We’re at war, but our campaign is about groping: A healthy press would make candidates address global affairs whether they want to or not

We’re at war, but our campaign is about groping: A healthy press would make candidates address global affairs whether they want to or not, by Glenn Reynolds.

We’ve spent a lot of time talking about Donald Trump, Bill Clinton and sex. Meanwhile, over at The Week, Damon Linker asks plaintively, ”Why won’t anyone admit that America is fighting five wars?” …

Trump, of course, has focused on immigration, political correctness and other domestic issues. His foreign policy, to the extent that he has one, seems to boil down to leaving other countries alone unless they cause trouble, and bombing them into oblivion if they do. That doesn’t leave him a lot to talk about.

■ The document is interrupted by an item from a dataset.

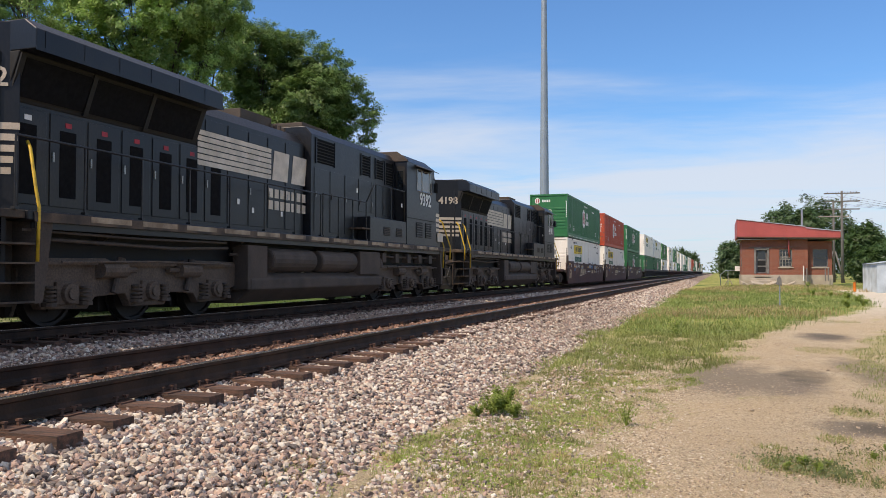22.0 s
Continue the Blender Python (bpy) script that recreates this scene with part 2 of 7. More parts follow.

Clinton, meanwhile, doesn’t want to talk about America’s military/diplomatic messes because she had a big hand in making them. She likes to talk about her experience as secretary of State, but not so much about her accomplishments, because, to be honest, those aren’t anything to write home about. … A different Democratic presidential nominee — former senator James Webb, say, or even Sen. Bernie Sanders — could separate himself from Obama’s policies and their results. But Clinton can’t. Obama’s policies, and their ugly results, are Clinton’s policies as well. Better to talk about sex, even Bill’s affairs, than that.